APL is certainly one such. Maybe they're wrong too.)
"Unary" is a much more common term

And rigorously accurate too. The style-checker
in my head (which usually serves me tolerably well)
has no problem with "unary operator", but finds
the sound of "unary function" rather strange.
Time for a re-calibrate, maybe.

Ho hum. Still getting things wrong after all
these years :-(
 
A

Andy

The style-checker
in my head (which usually serves me tolerably well)
has no problem with "unary operator", but finds
the sound of "unary function" rather strange.
Time for a re-calibrate, maybe.

I agree, unary more commonly applies to operators with only one
operand. While all operators are functions (in vhdl), not all
functions are operators, and perhaps that would be a/the problem.
Would "unary function" imply a function that was invoked as a unary
operator?

What what would be the term for a function with zero arguments?
Nonadic? ;^)

OK, I did not look up monadic, but I took a lucky guess... and I knew
what dyadic meant, which helped a lot.

Andy
 
R

rickman

I agree, unary more commonly applies to operators with only one
operand. While all operators are functions (in vhdl), not all
functions are operators, and perhaps that would be a/the problem.
Would "unary function" imply a function that was invoked as a unary
operator?

What what would be the term for a function with zero arguments?
Nonadic? ;^)

OK, I did not look up monadic, but I took a lucky guess... and I knew
what dyadic meant, which helped a lot.

Andy

Maybe you should have looked up Nonadic...

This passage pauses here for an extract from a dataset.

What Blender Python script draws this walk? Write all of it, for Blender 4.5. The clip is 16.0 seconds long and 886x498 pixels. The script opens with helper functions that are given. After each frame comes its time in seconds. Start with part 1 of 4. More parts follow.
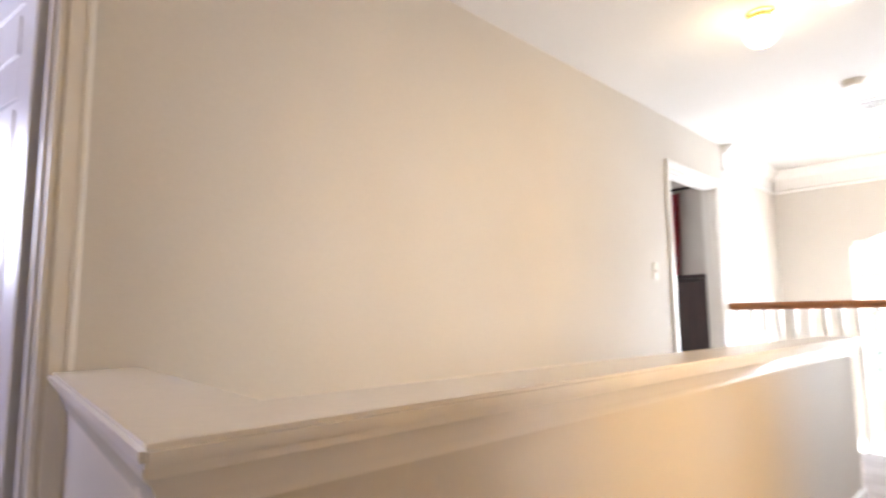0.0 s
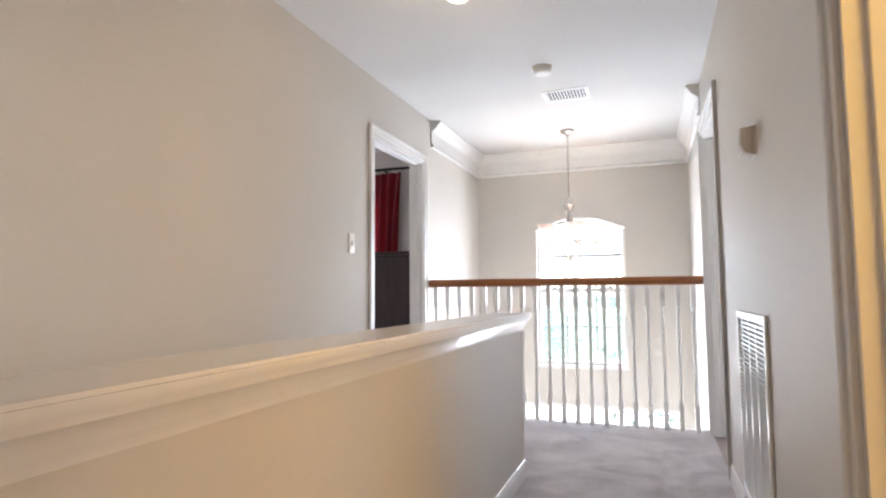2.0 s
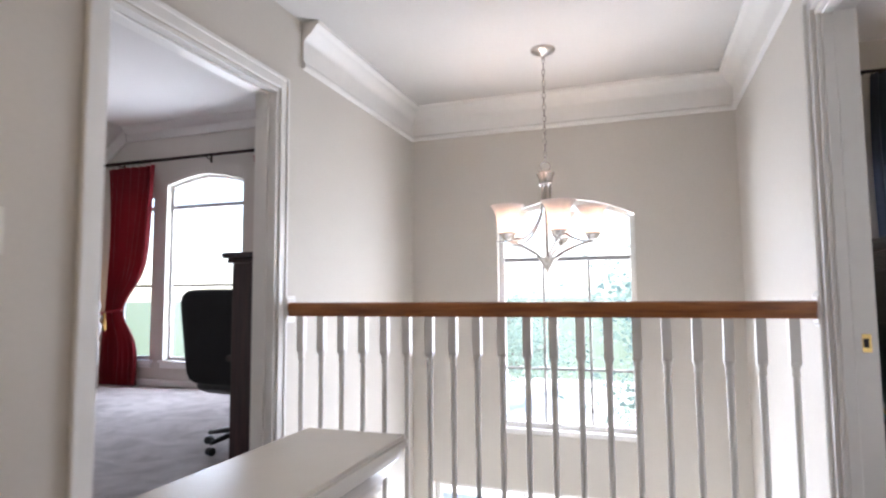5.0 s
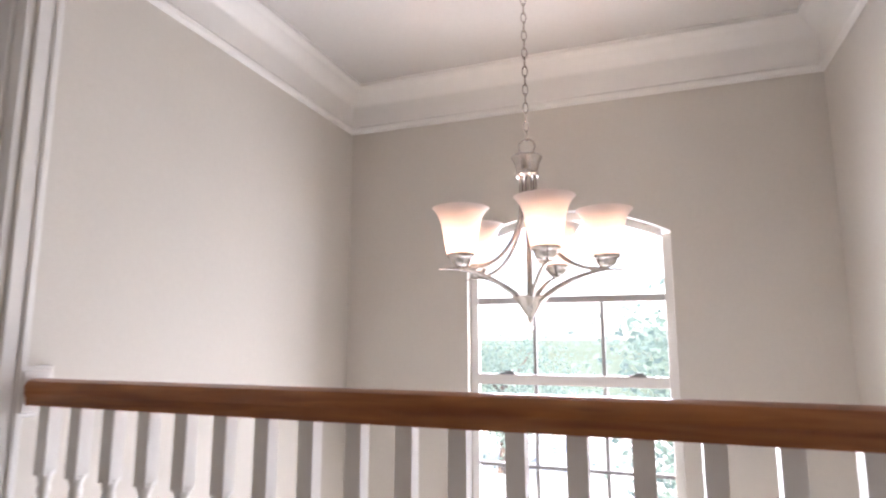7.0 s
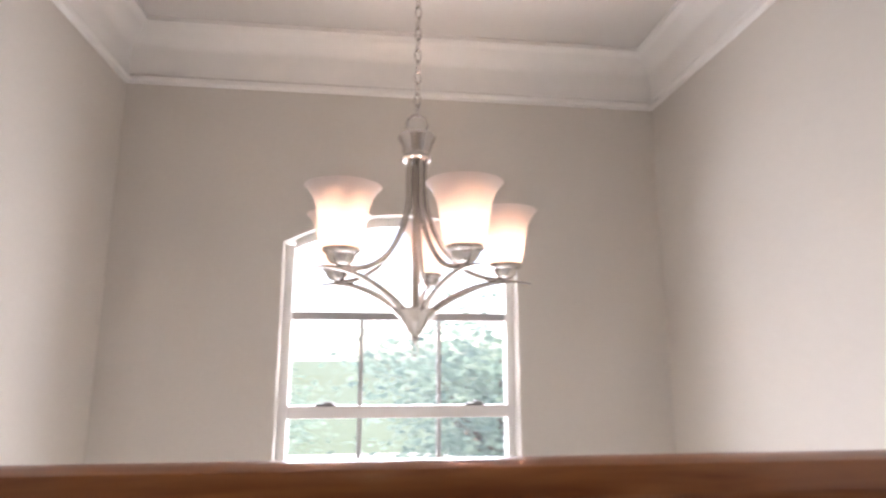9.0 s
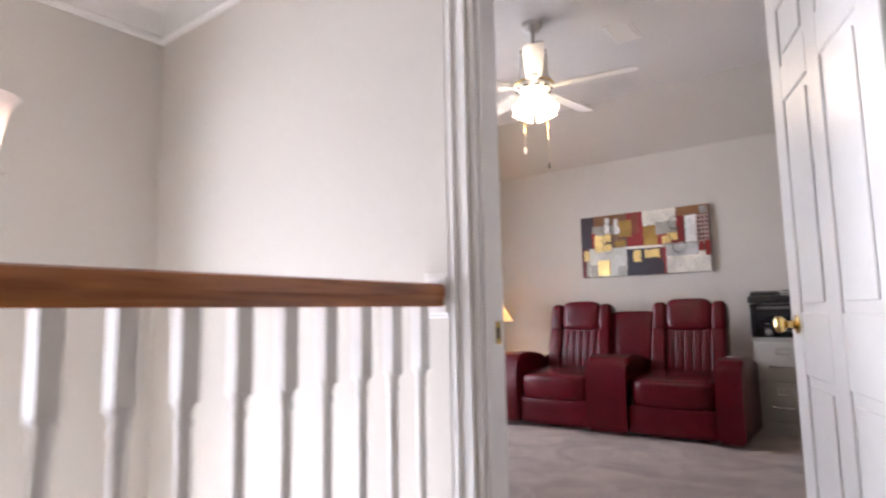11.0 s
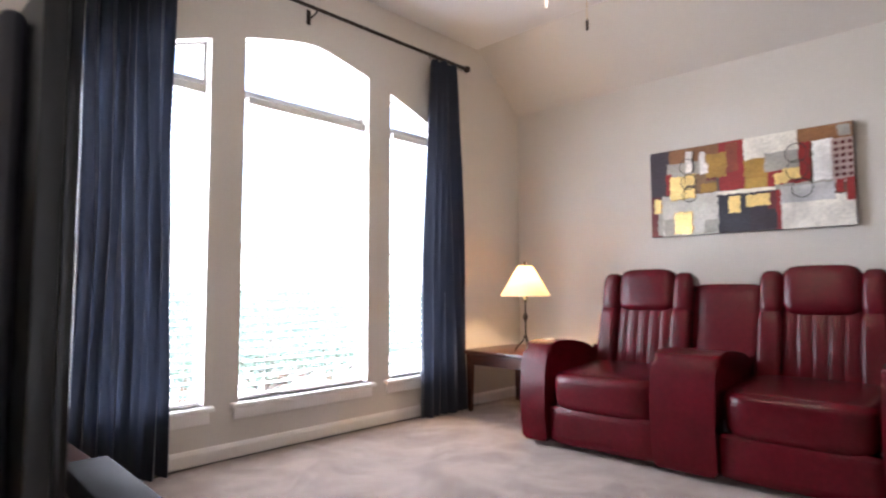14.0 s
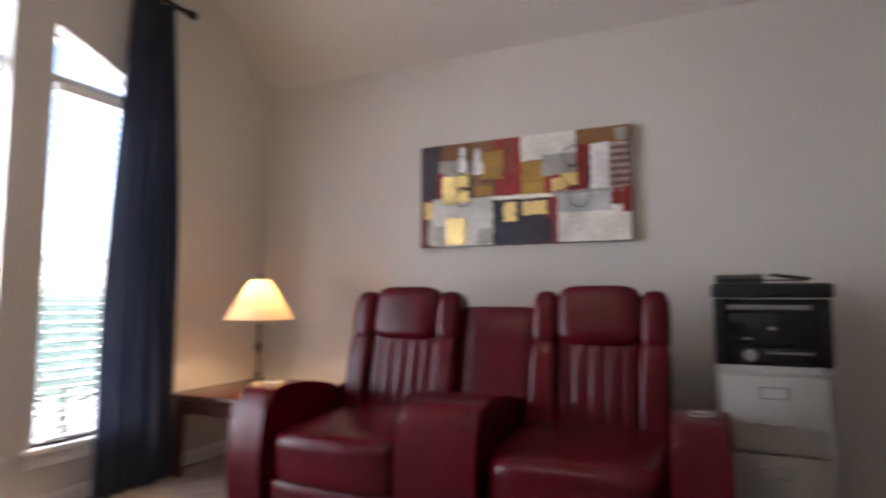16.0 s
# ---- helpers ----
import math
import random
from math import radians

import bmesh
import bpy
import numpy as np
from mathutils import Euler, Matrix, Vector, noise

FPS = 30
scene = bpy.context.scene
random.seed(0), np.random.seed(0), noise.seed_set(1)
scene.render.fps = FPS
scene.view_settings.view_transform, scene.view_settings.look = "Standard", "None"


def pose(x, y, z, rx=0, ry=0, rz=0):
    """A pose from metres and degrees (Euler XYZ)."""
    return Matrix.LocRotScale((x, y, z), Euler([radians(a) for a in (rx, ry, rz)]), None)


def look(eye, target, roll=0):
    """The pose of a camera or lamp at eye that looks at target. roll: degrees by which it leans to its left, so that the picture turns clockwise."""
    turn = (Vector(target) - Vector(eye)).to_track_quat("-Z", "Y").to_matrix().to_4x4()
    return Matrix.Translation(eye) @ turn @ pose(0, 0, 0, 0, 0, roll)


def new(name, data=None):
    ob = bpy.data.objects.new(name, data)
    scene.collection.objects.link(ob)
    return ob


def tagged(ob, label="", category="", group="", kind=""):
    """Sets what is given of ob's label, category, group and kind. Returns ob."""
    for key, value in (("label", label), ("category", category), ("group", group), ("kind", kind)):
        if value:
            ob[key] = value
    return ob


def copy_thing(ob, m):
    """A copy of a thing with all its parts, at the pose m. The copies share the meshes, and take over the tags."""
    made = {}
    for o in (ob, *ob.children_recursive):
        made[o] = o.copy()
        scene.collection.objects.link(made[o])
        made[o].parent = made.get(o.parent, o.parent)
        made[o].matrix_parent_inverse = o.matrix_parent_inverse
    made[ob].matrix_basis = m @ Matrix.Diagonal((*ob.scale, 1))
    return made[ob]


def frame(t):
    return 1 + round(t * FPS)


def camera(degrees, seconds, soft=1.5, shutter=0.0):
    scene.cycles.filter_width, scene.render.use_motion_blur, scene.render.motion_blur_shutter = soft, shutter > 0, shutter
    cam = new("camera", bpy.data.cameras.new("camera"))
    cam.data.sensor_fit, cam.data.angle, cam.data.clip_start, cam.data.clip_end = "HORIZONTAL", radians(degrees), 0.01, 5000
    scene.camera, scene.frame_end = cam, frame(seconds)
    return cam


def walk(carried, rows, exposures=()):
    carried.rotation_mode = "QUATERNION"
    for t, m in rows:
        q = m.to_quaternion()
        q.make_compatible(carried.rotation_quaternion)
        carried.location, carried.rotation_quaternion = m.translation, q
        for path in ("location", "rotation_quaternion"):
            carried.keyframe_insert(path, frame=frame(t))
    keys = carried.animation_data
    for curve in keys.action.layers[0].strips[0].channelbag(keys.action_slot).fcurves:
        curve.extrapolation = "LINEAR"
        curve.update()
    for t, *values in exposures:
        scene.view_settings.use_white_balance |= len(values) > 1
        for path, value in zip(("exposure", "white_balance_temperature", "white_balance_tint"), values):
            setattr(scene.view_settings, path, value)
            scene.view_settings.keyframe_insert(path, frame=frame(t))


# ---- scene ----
cam = camera(75.0, 16.0, soft=2.2, shutter=0.6)
PATH = [
    (0, (-0.113, -0.26, 0.982), (-1.523, 1.139, 1.217), -0.6),
    (0.5, (-0.01, -0.267, 0.961), (-1.212, 1.314, 1.191), -0.6),
    (1, (-0.004, -0.181, 0.962), (-0.999, 1.542, 1.161), -0.9),
    (1.5, (-0.052, 0.053, 0.966), (-0.822, 1.891, 1.14), -0.4),
    (2, (-0.132, 0.355, 0.968), (-0.809, 2.231, 1.12), -0.4),
    (2.5, (-0.152, 0.703, 1.015), (-0.816, 2.584, 1.158), -0.3),
    (3, (-0.159, 1.035, 1.017), (-0.832, 2.915, 1.141), -0.3),
    (3.2, (-0.191, 1.192, 1.061), (-0.856, 3.075, 1.174), -0.4),
    (5.5, (-0.356, 2.855, 1.11), (-0.996, 4.739, 1.304), -0.3),
    (6, (-0.356, 3.19, 1.126), (-1.026, 5.059, 1.364), -0.3),
    (6.5, (-0.402, 3.529, 1.16), (-1.085, 5.39, 1.429), -0.2),
    (7, (-0.44, 3.782, 1.173), (-1.124, 5.638, 1.474), -0.1),
    (7.5, (-0.506, 4.052, 1.188), (-1.184, 5.905, 1.516), -0.1),
    (8, (-0.642, 4.257, 1.202), (-1.218, 6.141, 1.55), 0.1),
    (8.5, (-0.788, 4.284, 1.19), (-0.935, 6.244, 1.56), 0.1),
    (9, (-0.91, 4.142, 1.181), (-0.68, 6.093, 1.551), 0.1),
    (9.5, (-1.082, 3.95, 1.146), (-0.35, 5.772, 1.493), -0.3),
    (10, (-1.187, 3.827, 1.11), (-0.001, 5.411, 1.398), -0.7),
    (10.2, (-1.203, 3.823, 1.087), (0.107, 5.31, 1.355), -0.9),
    (12.3, (-0.184, 4.055, 0.929), (1.494, 5.125, 1.128), -0.7),
    (12.5, (-0.072, 4.106, 0.937), (1.606, 5.177, 1.13), -0.6),
    (13, (0.171, 4.202, 0.932), (1.805, 5.344, 1.094), -0.5),
    (13.5, (0.428, 4.366, 0.97), (1.984, 5.615, 1.107), -0.3),
    (14, (0.601, 4.475, 0.961), (2.03, 5.868, 1.097), -0.1),
    (14.5, (0.826, 4.593, 0.993), (2.21, 6.031, 1.125), 0.2),
    (15, (1.07, 4.648, 1.025), (2.448, 6.091, 1.161), 0.4),
    (15.5, (1.364, 4.702, 1.025), (2.911, 5.961, 1.174), 0.3),
    (16, (1.592, 4.745, 1.031), (3.404, 5.574, 1.197), 0.1),
]
walk(cam, [(t, look(eye, target, roll)) for t, eye, target, roll in PATH],
     exposures=[(0, 3.5, 6600, 15), (0.5, 3.16, 6500, 15), (1.0, 2.98, 6200, 15), (1.5, 2.84, 6150, 15), (3.0, 2.58, 6200, 15), (5.3, 2.1, 6300, 18), (7.0, 2.03, 6650, 22), (8.5, 1.94, 6900, 23), (10.2, 2.1, 6550, 23), (12.3, 2.65, 6300, 20), (15, 2.63, 6250, 19), (16, 1.95, 6350, 20)])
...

nonadic (comparative more nonadic, superlative most nonadic)

1. of or pertaining to an nonad; ninefold


Rick
 
R

rickman

I agree, unary more commonly applies to operators with only one
operand. While all operators are functions (in vhdl), not all
functions are operators, and perhaps that would be a/the problem.
Would "unary function" imply a function that was invoked as a unary
operator?

What what would be the term for a function with zero arguments?
Nonadic? ;^)

OK, I did not look up monadic, but I took a lucky guess... and I knew
what dyadic meant, which helped a lot.

Andy

Or maybe you should have looked up "unary function"?